On ne peut arracher les revendications essentielles sans mettre en cause le pouvoir
Après plus de deux mois de mobilisation pour exiger le retrait du projet de réforme des retraites de Macron, le président de la République a imposé son adoption par le biais des « outils » caractéristiques du système antidémocratique de la Ve République (articles 49 ter, 47.1, 44.3…) [1].
Aujourd’hui, les responsables syndicaux et politiques tendent à accréditer l’idée que le Conseil constitutionnel avec ses neuf « sages » serait un dernier recours, « l’arbitre suprême ». Cette institution créée par la Constitution de la Ve République est présentée comme un contre-pouvoir.
Or, jusqu’à l’avènement de la Ve République, la justice constitutionnelle était inexistante. La Constitution du 4 octobre 1958 a créé le Conseil constitutionnel qualifié par le théoricien du droit Charles Eisenmann, de « canon braqué contre le Parlement ». Rappelons qu’avant 1958, l’exécutif était contrôlé par le Parlement.
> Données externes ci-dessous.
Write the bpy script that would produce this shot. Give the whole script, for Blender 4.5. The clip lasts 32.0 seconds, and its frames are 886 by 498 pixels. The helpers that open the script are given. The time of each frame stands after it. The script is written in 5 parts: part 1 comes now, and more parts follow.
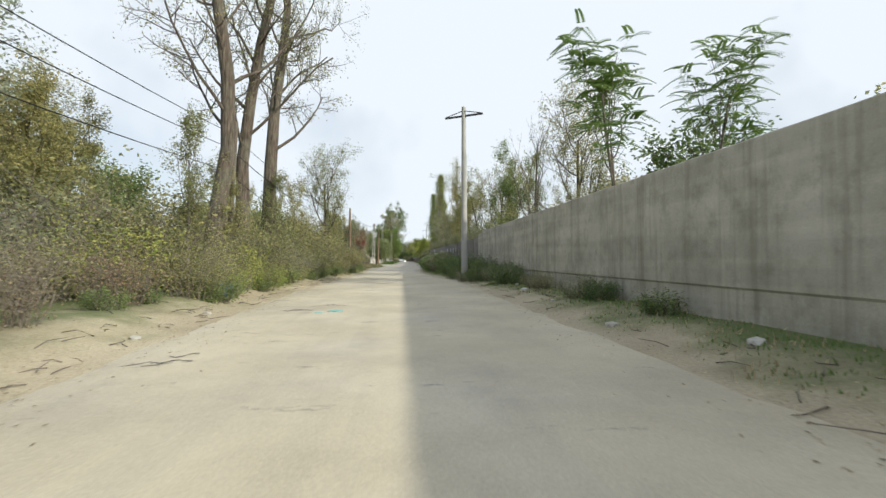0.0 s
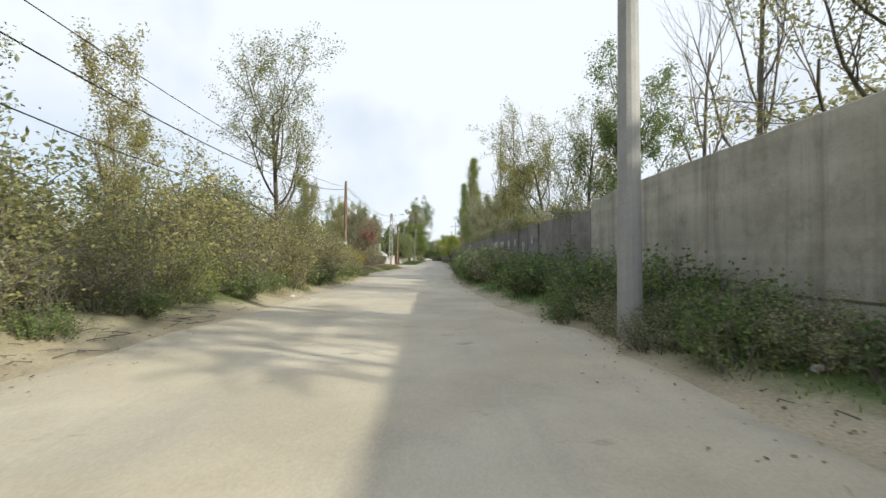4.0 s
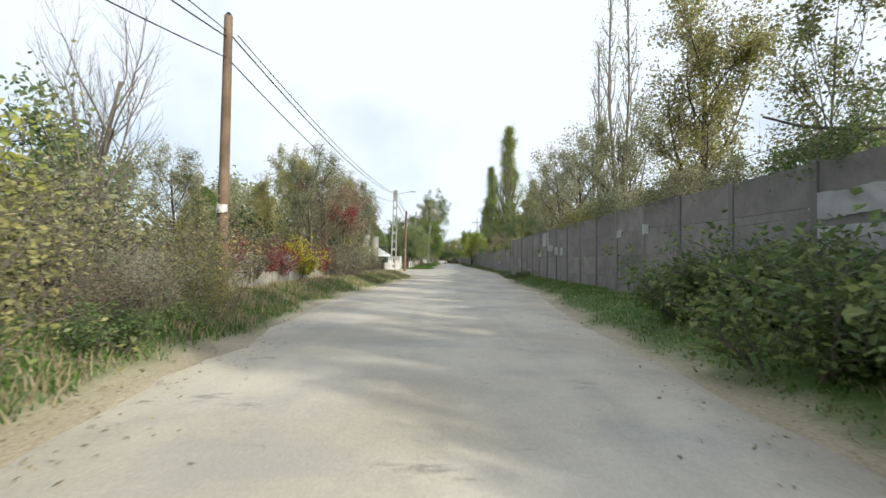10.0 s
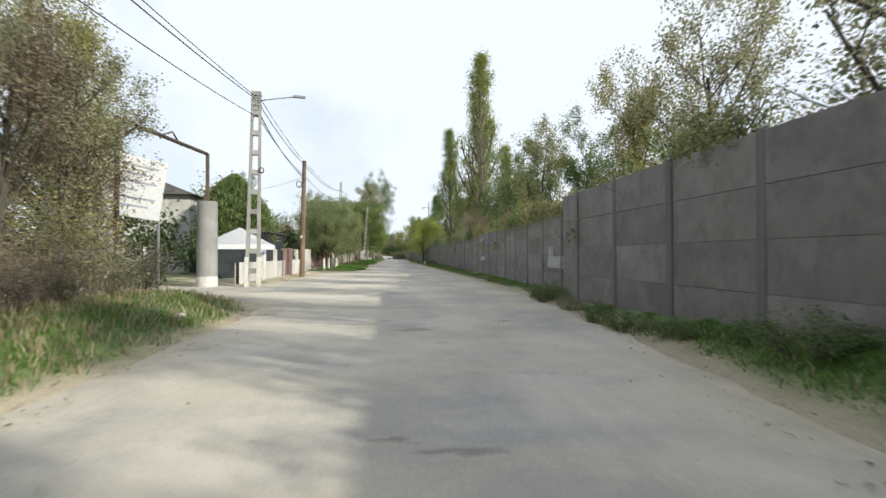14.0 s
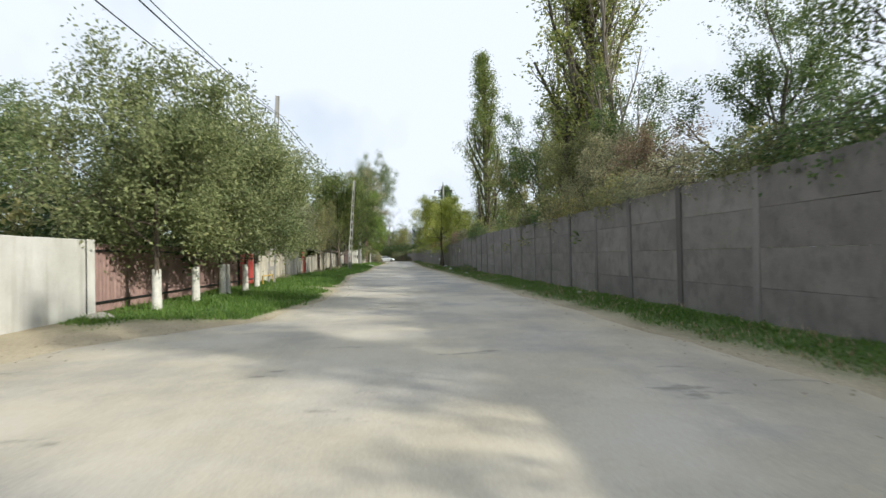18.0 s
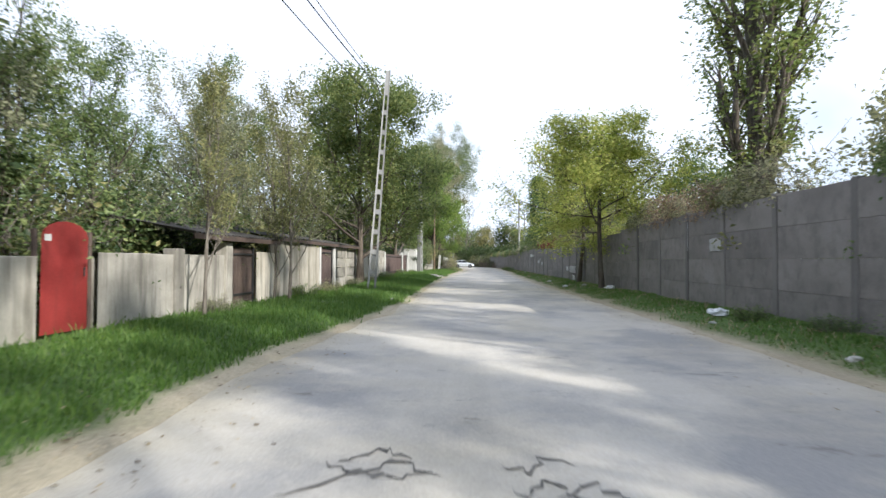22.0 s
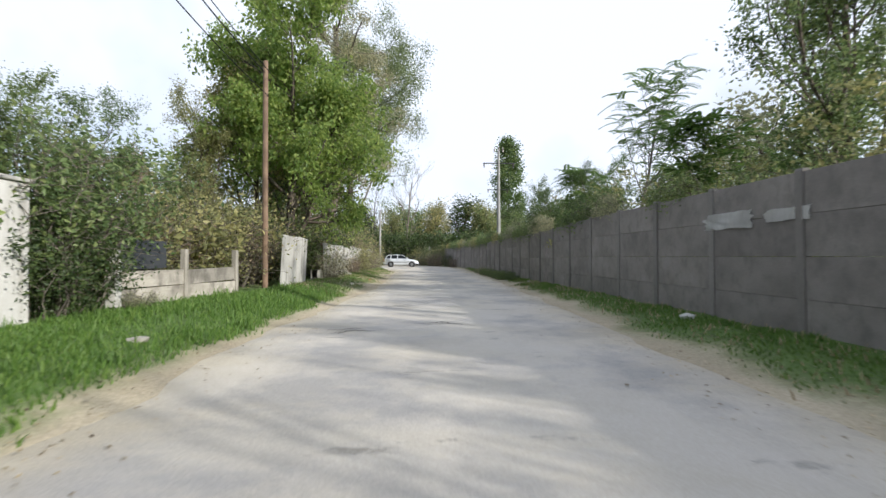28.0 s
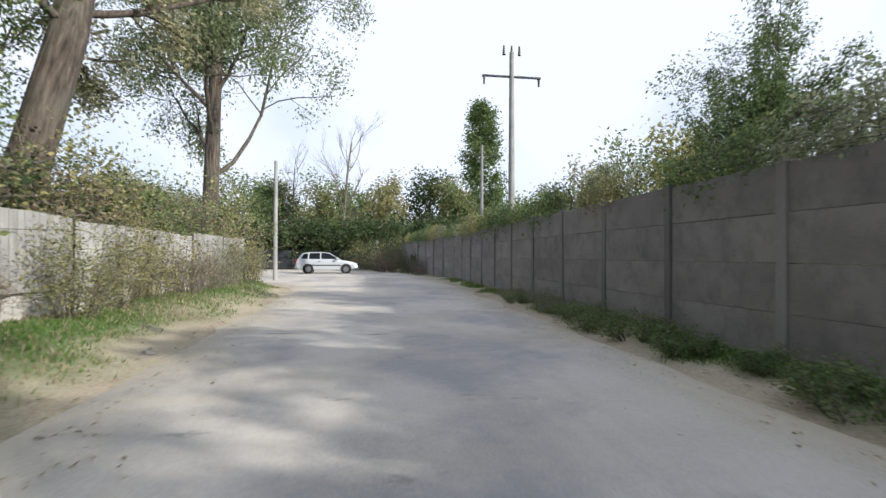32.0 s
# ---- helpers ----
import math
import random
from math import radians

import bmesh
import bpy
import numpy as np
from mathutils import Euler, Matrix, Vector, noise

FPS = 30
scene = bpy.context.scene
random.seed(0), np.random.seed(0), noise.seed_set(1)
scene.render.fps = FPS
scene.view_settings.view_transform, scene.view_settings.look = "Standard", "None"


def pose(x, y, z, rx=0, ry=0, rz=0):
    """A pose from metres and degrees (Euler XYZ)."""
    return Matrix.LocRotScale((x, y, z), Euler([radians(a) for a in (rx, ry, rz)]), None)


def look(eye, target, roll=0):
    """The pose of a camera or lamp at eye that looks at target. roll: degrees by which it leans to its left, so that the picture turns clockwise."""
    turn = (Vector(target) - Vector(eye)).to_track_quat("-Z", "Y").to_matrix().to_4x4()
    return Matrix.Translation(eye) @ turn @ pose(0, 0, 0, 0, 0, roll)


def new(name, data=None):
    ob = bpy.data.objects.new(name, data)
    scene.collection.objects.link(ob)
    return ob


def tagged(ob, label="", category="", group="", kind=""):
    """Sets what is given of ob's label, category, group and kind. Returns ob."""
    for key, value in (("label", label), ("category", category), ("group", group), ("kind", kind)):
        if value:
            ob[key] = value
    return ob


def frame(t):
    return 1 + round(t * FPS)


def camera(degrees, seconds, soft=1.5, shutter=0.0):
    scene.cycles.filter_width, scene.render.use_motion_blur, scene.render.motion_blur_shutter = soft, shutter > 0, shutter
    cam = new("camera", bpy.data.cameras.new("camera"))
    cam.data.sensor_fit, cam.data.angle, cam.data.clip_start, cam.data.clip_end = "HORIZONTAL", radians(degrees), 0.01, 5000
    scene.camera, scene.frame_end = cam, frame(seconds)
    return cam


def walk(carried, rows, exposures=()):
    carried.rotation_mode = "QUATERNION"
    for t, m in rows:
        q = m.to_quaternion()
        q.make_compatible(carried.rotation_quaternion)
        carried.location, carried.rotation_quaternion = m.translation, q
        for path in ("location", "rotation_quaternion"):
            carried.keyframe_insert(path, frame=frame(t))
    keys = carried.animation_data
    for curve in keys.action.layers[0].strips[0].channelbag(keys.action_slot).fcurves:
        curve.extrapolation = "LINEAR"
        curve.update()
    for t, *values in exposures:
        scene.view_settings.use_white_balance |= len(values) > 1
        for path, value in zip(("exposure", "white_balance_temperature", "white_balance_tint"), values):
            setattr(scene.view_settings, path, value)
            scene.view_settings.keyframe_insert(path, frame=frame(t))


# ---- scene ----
cam = camera(80.7, 32.0, soft=1.45, shutter=0.2)
PATH = [
    (0.0, (0.000, -0.000, 1.243), (0.838, 9.963, 1.430), -0.28),
    (0.5, (0.124, 2.943, 1.244), (0.984, 12.904, 1.410), 0.22),
    (1.0, (0.224, 5.773, 1.246), (1.088, 15.733, 1.497), 0.55),
    (1.5, (0.311, 8.543, 1.251), (1.170, 18.505, 1.428), 0.40),
    (2.0, (0.390, 11.252, 1.253), (1.209, 21.217, 1.404), 0.87),
    (2.5, (0.472, 13.935, 1.249), (1.218, 23.904, 1.467), 1.03),
    (3.0, (0.531, 16.412, 1.248), (1.124, 26.393, 1.424), 0.52),
    (3.5, (0.568, 18.772, 1.247), (0.986, 28.762, 1.403), 0.23),
    (4.0, (0.552, 21.008, 1.248), (0.867, 31.002, 1.426), 0.00),
    (4.5, (0.517, 23.183, 1.251), (0.778, 33.178, 1.464), 0.00),
    (5.0, (0.473, 25.359, 1.256), (0.708, 35.353, 1.496), 0.00),
    (5.5, (0.424, 27.597, 1.263), (0.643, 37.592, 1.496), -0.15),
    (6.0, (0.384, 29.959, 1.260), (0.580, 39.956, 1.426), -1.22),
    (6.5, (0.297, 32.380, 1.262), (0.464, 42.377, 1.433), -1.39),
    (7.0, (0.161, 34.752, 1.260), (0.285, 44.750, 1.423), -1.11),
    (7.5, (0.006, 37.175, 1.252), (0.063, 47.175, 1.249), -0.28),
    (8.0, (-0.139, 39.698, 1.243), (-0.157, 49.697, 1.406), 0.06),
    (8.5, (-0.311, 42.220, 1.239), (-0.440, 52.217, 1.441), -0.45),
    (9.0, (-0.445, 44.558, 1.235), (-0.686, 54.554, 1.369), -0.63),
    (9.5, (-0.547, 46.788, 1.238), (-0.728, 56.785, 1.406), 0.02),
    (10.0, (-0.549, 48.935, 1.245), (-0.456, 58.932, 1.461), 0.51),
    (10.5, (-0.563, 51.573, 1.247), (-0.226, 61.566, 1.435), 0.62),
    (11.0, (-0.488, 54.705, 1.249), (0.021, 64.689, 1.468), 0.52),
    (11.5, (-0.401, 58.114, 1.248), (0.235, 68.092, 1.414), 0.58),
    (12.0, (-0.392, 61.636, 1.245), (0.341, 71.609, 1.383), 0.49),
    (12.5, (-0.245, 65.523, 1.249), (0.620, 75.485, 1.326), -0.01),
    (13.0, (-0.043, 69.379, 1.253), (0.923, 79.332, 1.337), -0.58),
    (13.5, (0.215, 73.293, 1.258), (1.301, 83.233, 1.392), 0.07),
    (14.0, (0.492, 77.049, 1.252), (1.597, 86.987, 1.375), -0.09),
    (14.5, (0.691, 80.707, 1.249), (1.540, 90.670, 1.374), 0.32),
    (15.0, (0.797, 84.416, 1.249), (1.388, 94.397, 1.419), 0.00),
    (15.5, (0.817, 88.176, 1.250), (1.185, 98.167, 1.479), 0.00),
    (16.0, (0.775, 91.988, 1.250), (1.008, 101.982, 1.523), 0.00),
    (16.5, (0.720, 95.851, 1.250), (0.992, 105.844, 1.523), 0.35),
    (17.0, (0.717, 99.766, 1.249), (1.336, 109.744, 1.448), 0.69),
    (17.5, (0.788, 103.716, 1.250), (1.682, 113.676, 1.342), 0.75),
    (18.0, (0.937, 107.688, 1.251), (2.005, 117.630, 1.385), -1.12),
    (18.5, (1.165, 111.711, 1.246), (2.283, 121.647, 1.405), -0.39),
    (19.0, (1.404, 115.792, 1.241), (2.473, 125.734, 1.361), -0.02),
    (19.5, (1.528, 119.850, 1.242), (2.511, 129.801, 1.398), 0.16),
    (20.0, (1.568, 123.971, 1.248), (2.329, 133.940, 1.467), -0.46),
    (20.5, (1.549, 128.049, 1.251), (2.012, 138.036, 1.481), -1.15),
    (21.0, (1.426, 131.991, 1.251), (1.532, 141.990, 1.344), -0.64),
    (21.5, (1.202, 135.781, 1.252), (0.973, 145.778, 1.406), 0.12),
    (22.0, (0.912, 139.512, 1.254), (0.501, 149.501, 1.490), 0.24),
    (22.5, (0.683, 143.107, 1.254), (0.425, 153.101, 1.498), -0.70),
    (23.0, (0.538, 146.712, 1.249), (0.686, 156.710, 1.372), -0.28),
    (23.5, (0.465, 150.107, 1.243), (1.069, 160.088, 1.388), 0.58),
    (24.0, (0.540, 153.566, 1.239), (1.628, 163.505, 1.387), 0.93),
    (24.5, (0.784, 157.096, 1.245), (2.133, 167.004, 1.408), 0.31),
    (25.0, (1.082, 160.704, 1.249), (2.391, 170.617, 1.430), 0.58),
    (25.5, (1.378, 164.385, 1.251), (2.604, 174.307, 1.472), 0.55),
    (26.0, (1.646, 168.125, 1.251), (2.760, 178.061, 1.443), 0.00),
    (26.5, (1.871, 171.893, 1.251), (2.859, 181.843, 1.382), 0.00),
    (27.0, (2.047, 175.659, 1.252), (2.903, 185.622, 1.330), 0.00),
    (27.5, (2.161, 179.393, 1.252), (2.887, 189.367, 1.321), 0.23),
    (28.0, (2.155, 183.066, 1.243), (2.737, 193.048, 1.387), -0.08),
    (28.5, (2.127, 186.378, 1.254), (2.547, 196.368, 1.420), -0.16),
    (29.0, (2.048, 189.671, 1.250), (2.261, 199.668, 1.375), -0.18),
    (29.5, (1.855, 192.885, 1.250), (2.072, 202.881, 1.415), 0.16),
    (30.0, (1.934, 196.393, 1.253), (2.452, 206.379, 1.400), 0.14),
    (30.5, (2.092, 199.734, 1.251), (2.965, 209.694, 1.394), -0.27),
    (31.0, (2.348, 202.959, 1.242), (3.594, 212.880, 1.360), 0.17),
    (31.5, (2.713, 206.006, 1.236), (4.175, 215.896, 1.458), 0.66),
    (32.0, (3.111, 209.047, 1.239), (4.654, 218.926, 1.373), 0.20),
]
walk(cam, [(t, look(eye, target, roll)) for t, eye, target, roll in PATH], ((0, -0.12, 6180, 6), (3, -0.08, 6180, 7), (6, 0.04, 6100, 8), (9, 0.05, 6000, 7), (13, 0.04, 6050, 8), (17, -0.18, 6050, 7), (19, 0.16, 6000, 8), (21, 0.30, 5750, 11), (25, 0.42, 5650, 12), (28, 0.08, 5850, 12), (32, 0.06, 5750, 14)))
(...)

Aujourd’hui, le Président de la République est le chef de l’exécutif : ses pouvoirs sont prépondérants, voire exorbitants. Et le Conseil constitutionnel est un outil caractéristique de la Ve République dont la fonction est de préserver le régime et sa clé de voûte : le Président.
Qui peut oublier la « nature référendaire » de la Ve République, ainsi que l’ont qualifiée les historiens comme Michel Winock, ou de « coup d’État permanent » selon les mots de Mitterrand en 1958 (avant de légitimer, durant deux septennats, ce régime mis en place par de Gaulle) ?
L’usage du 49.3 à la demande d’E. Macron pour faire avaliser sa loi sur les retraites est une claire manifestation du régime mis en place par de Gaulle et que Macron entend préserver, voire renforcer.
Semaine après semaine, les manifestants dans la rue affirment leur revendication légitime : le retrait du projet de loi sur les retraites de Macron.
Et sur les pancartes, c’est E. Macron qui est ciblé ouvertement. « Macon ça suffit » ! C’est non seulement toute sa politique qui est rejetée, mais c’est aussi la légitimité de Macron qui est dénoncée, et le caractère antidémocratique des institutions. C’est ce pouvoir qui est ouvertement mis en cause dans la rue.
Or, depuis janvier, après avoir accepté à l’automne de participer aux concertations sur le projet de Macon, les directions syndicales ont appelé à des journées d’action saute-mouton, proclamant « on va gagner », tout en refusant d’appeler à la centralisation de la mobilisation contre le pouvoir. Et aujourd’hui, c’est le Conseil constitutionnel qui est présenté comme le garant de la « démocratie » !
Face à l’offensive de la bourgeoisie, de Macron et du Medef, la défense des acquis est essentielle, notamment : retrait, non publication de la loi Macron sur les retraites ! Défense des salaires : Smic à 1500 euros net tout de suite ; rattrapage du pouvoir d’achat perdu (par l’augmentation du point d’indice et l’indexation sur les prix dans la Fonction publique), dans le respect des qualifications. Défense de la Sécu, abrogation de toutes les exonérations de cotisations patronale…
Mais ces revendications mettent en cause le capitalisme. Ni Macron, ni le patronat ne peuvent les accepter. Cela impose que dans l’unité, les directions syndicales appellent et organisent la mobilisation en direction du pouvoir, avec deux objectifs liés mais clairement affichés : le retrait de la réforme des retraites et infliger une défaite politique à Macron.